Deutscher Hirsch auf Perserteppich
"Migration hat einen Stellenwert wie sonst fast nur noch die Industrielle Revolution", sagt der DOMiD-Geschäftsführer Arnd Kolb. "Sie bestimmt unseren Alltag, unser Essen zum Beispiel oder auch, dass wir bei Sonne Stühle rausstellen. Es geht wirklich jeden an - nicht nur den, der selbst Migrant ist." Die Schirmherrin des Projekts, die ehemalige Bundestagspräsidentin Rita Süssmuth, sagt: "Migration heißt Erneuerung."
Unter den DOMiD-Schätzen finden sich kulturelle Kreuzungen wie ein persischer Teppich, auf dem ein urdeutscher Hirsch röhrt. Fotos aus den 50er und 60er Jahren zeigen schwarzhaarige Männer, die am Straßenrand neben einem Mercedes posieren: "Der gehört mir!" scheinen sie suggerieren zu wollen.
Standort noch unklar
Es hat etwas Anrührendes, wie alle diese Dinge da in der Vitrine oder im Magazin liegen: Reisepässe, Flüchtlingsausweise, Koffer, Kochbücher mit Rezepten aus der Heimat.

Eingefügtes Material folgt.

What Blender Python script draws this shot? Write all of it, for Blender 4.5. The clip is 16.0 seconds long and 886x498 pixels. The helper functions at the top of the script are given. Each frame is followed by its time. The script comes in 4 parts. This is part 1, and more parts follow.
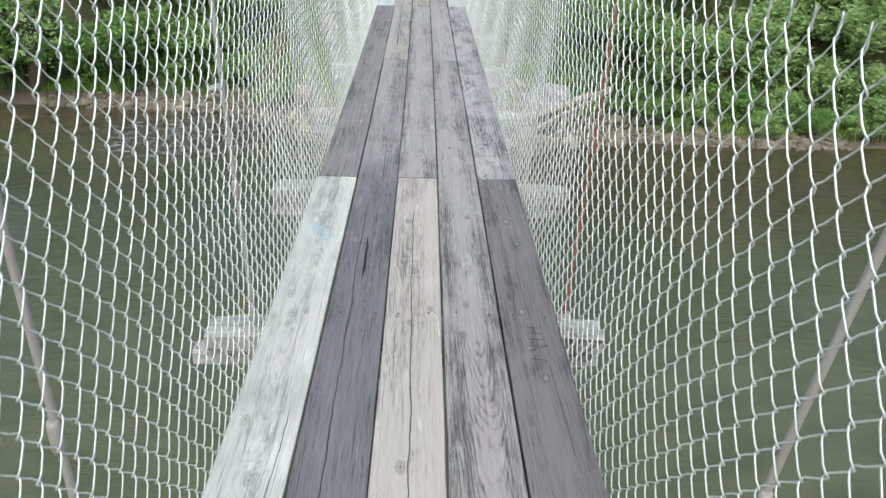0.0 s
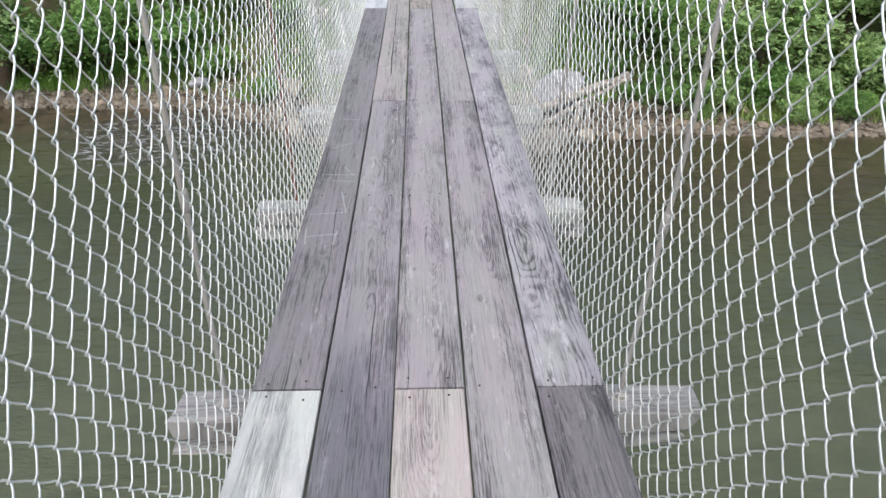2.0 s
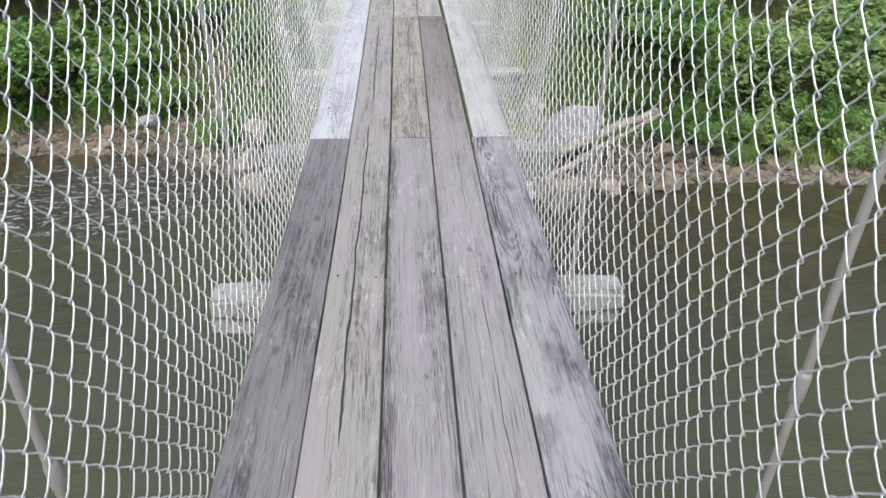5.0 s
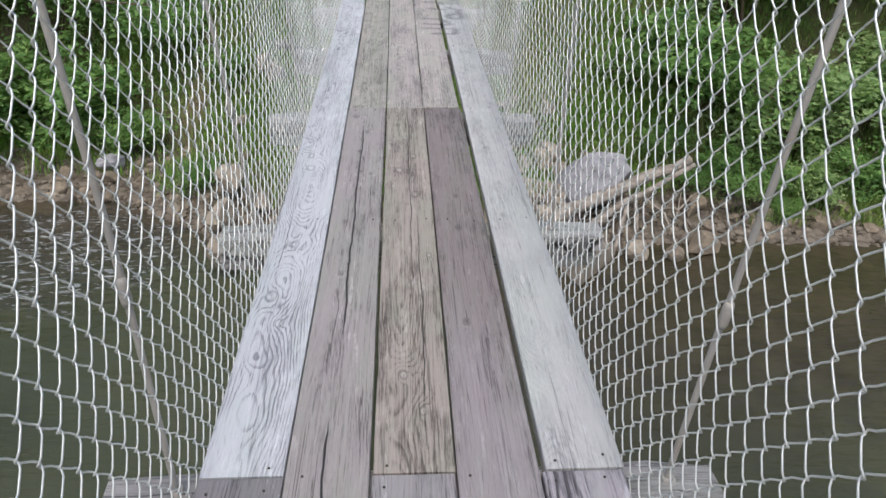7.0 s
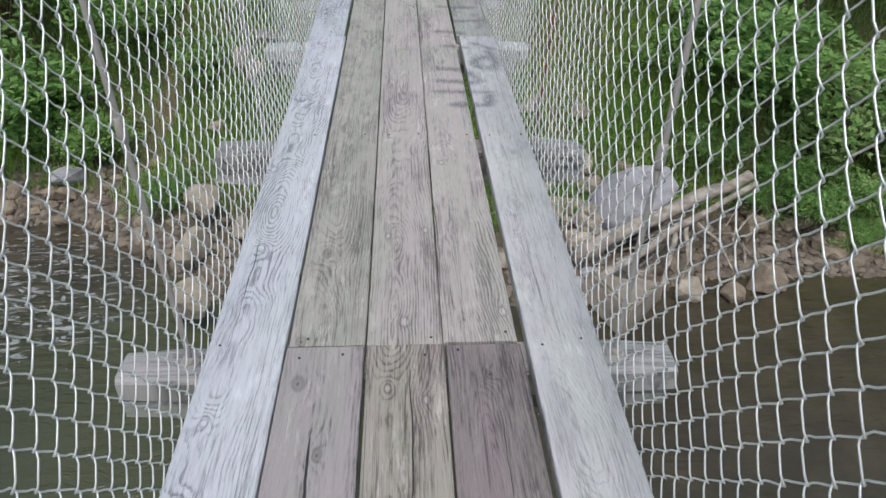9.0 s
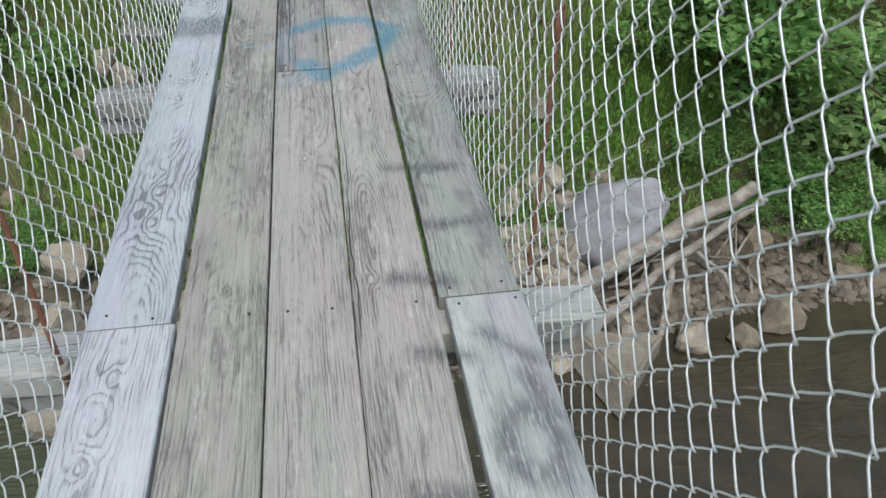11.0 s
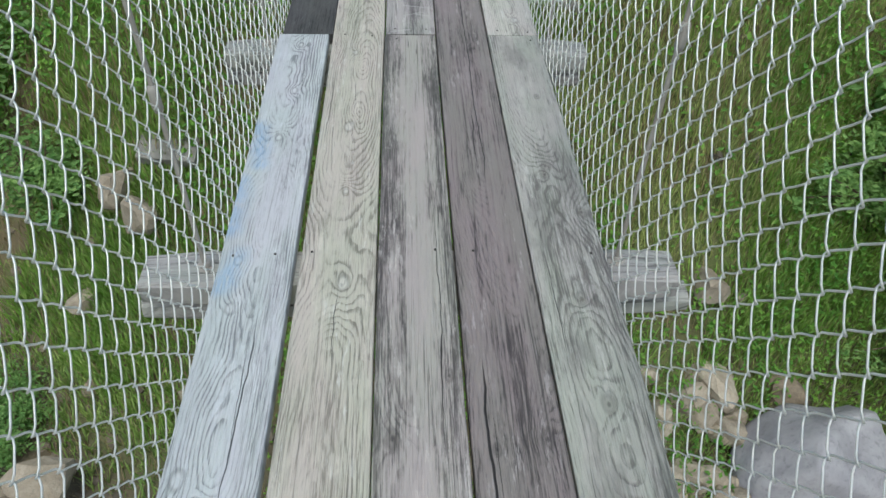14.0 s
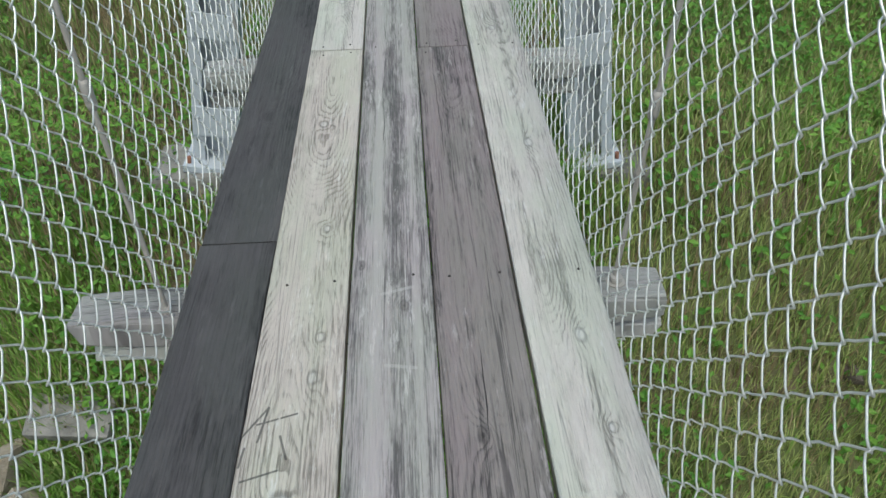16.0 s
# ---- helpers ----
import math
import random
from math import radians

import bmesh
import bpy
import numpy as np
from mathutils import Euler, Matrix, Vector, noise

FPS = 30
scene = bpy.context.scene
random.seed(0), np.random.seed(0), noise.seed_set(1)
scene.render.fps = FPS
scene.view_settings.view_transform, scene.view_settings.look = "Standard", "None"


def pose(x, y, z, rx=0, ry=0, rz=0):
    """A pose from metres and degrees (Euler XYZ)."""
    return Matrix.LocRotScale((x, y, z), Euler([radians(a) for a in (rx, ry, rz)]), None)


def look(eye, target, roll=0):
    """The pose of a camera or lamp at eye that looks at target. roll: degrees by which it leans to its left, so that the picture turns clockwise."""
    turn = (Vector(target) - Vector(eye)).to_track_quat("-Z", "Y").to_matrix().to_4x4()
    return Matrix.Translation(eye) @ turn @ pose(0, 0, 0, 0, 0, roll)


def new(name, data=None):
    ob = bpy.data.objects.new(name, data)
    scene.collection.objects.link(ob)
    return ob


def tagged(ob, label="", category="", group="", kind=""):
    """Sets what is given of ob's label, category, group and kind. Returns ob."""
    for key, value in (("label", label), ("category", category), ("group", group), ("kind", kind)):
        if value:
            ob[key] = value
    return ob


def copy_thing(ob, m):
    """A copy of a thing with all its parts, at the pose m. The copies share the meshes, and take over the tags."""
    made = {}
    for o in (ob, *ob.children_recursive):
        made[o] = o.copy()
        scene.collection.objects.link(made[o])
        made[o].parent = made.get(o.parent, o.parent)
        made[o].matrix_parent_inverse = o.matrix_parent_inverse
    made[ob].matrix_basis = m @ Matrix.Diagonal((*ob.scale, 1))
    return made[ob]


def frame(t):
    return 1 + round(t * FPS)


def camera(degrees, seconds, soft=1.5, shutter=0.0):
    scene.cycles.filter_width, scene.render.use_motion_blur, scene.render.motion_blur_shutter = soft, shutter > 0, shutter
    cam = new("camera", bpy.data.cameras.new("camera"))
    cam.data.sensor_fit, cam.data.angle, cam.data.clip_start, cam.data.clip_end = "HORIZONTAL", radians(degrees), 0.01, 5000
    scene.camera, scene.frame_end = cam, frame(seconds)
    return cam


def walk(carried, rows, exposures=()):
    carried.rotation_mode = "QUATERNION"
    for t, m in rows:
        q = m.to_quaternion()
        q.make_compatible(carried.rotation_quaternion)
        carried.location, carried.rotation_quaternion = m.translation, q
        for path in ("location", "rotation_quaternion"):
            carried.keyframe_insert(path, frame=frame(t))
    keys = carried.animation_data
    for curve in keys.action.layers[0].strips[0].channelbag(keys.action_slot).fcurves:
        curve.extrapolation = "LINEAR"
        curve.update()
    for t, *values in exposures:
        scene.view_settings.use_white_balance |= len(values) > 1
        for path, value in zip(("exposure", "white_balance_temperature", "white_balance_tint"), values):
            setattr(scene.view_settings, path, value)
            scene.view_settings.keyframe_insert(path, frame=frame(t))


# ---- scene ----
cam = camera(62.12, 16.0, soft=1.5)

# seconds, x, y, z, yaw, pitch, roll
PATH = [
    (0, -0.007, -2.036, 1.347, -2.54, -28.07, 2.10),
    (0.5, 0.016, -1.696, 1.317, -3.72, -30.09, -1.44),
    (1, -0.003, -1.254, 1.307, -1.71, -31.35, 1.62),
    (1.5, -0.038, -0.750, 1.294, -3.33, -31.22, 3.06),
    (2, -0.028, -0.290, 1.302, -2.38, -30.22, 0.69),
    (2.5, -0.007, 0.281, 1.232, -2.03, -30.87, 1.83),
    (3, -0.014, 0.781, 1.237, -2.10, -30.62, -1.47),
    (3.5, -0.027, 1.365, 1.220, -2.06, -29.81, 0.29),
    (4, 0.017, 1.852, 1.225, -1.53, -31.14, -3.02),
    (4.5, 0.004, 2.366, 1.185, -2.24, -31.01, -2.23),
    (5, -0.001, 2.837, 1.260, -3.23, -30.77, 0.46),
    (5.2, -0.026, 2.991, 1.240, -4.03, -29.44, 0.78),
    (7.3, 0.025, 5.197, 1.186, -3.58, -30.26, 1.25),
    (7.5, 0.056, 5.352, 1.195, -3.46, -28.43, 0.85),
    (8, 0.046, 5.945, 1.131, -3.36, -31.36, 0.27),
    (8.2, 0.038, 6.176, 1.108, -2.61, -30.94, 0.85),
    (10.3, 0.044, 8.909, 1.071, -6.09, -39.31, 2.60),
    (10.5, 0.005, 9.161, 1.057, -6.97, -39.52, 4.30),
    (11, 0.104, 9.771, 1.034, -9.54, -38.51, 0.89),
    (11.5, 0.024, 10.424, 1.047, -10.55, -36.75, 3.55),
    (12, 0.029, 10.965, 1.069, -11.15, -39.34, 2.37),
    (12.5, 0.009, 11.538, 1.067, -7.82, -37.50, 3.84),
    (13, 0.005, 12.079, 1.098, -5.09, -37.18, -0.88),
    (13.5, 0.006, 12.646, 1.091, -4.74, -41.12, 1.66),
    (14, -0.022, 13.260, 1.151, -3.85, -41.13, 2.05),
    (14.5, -0.004, 13.852, 1.123, -6.88, -40.23, 3.39),
    (15, -0.048, 14.504, 1.114, -6.90, -39.07, 6.15),
    (15.5, 0.012, 15.184, 1.085, -9.16, -37.51, 5.79),
    (16, 0.066, 15.766, 1.102, -2.51, -39.22, -1.16),
]
walk(cam, [(t, pose(x, y, z, 0, 0, yaw) @ pose(0, 0, 0, 90 + pitch) @ pose(0, 0, 0, 0, 0, roll))
           for t, x, y, z, yaw, pitch, roll in PATH],
     [(0, 0.48, 6450, 0), (2, 0.48, 6420, 9), (5.2, 0.44, 6420, 7), (7.5, 0.06, 6400, 10), (10.5, 0.03, 6200, 4), (16, 0.03, 6250, 0)])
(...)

Ein Kicker, der einst in einem italienischen Internat in Stommeln bei Köln stand. Die Haube einer koreanischen Krankenschwester, die in den 1960er Jahren angeworben wurde, weil in Deutschland schon damals ein Pflegenotstand herrschte. Die meisten Besitzer dieser Dinge sind schon tot, doch ihre Habseligkeiten vermitteln auf ganz unmittelbare Weise, was der Schriftsteller Max Frisch 1965 so treffend formulierte: "Wir riefen Gastarbeiter und es kamen Menschen."
Der Standort des Museums ist noch unklar. "Wir wünschen uns natürlich, dass es nicht aufs platte Land kommt", sagt Kolb. "Es bieten sich Städte an, die auch durch Migration geprägt sind: Berlin, Frankfurt, Köln zum Beispiel." In zehn Monaten soll die Planungsstudie fertig sein - dann will man weitersehen. (dpa)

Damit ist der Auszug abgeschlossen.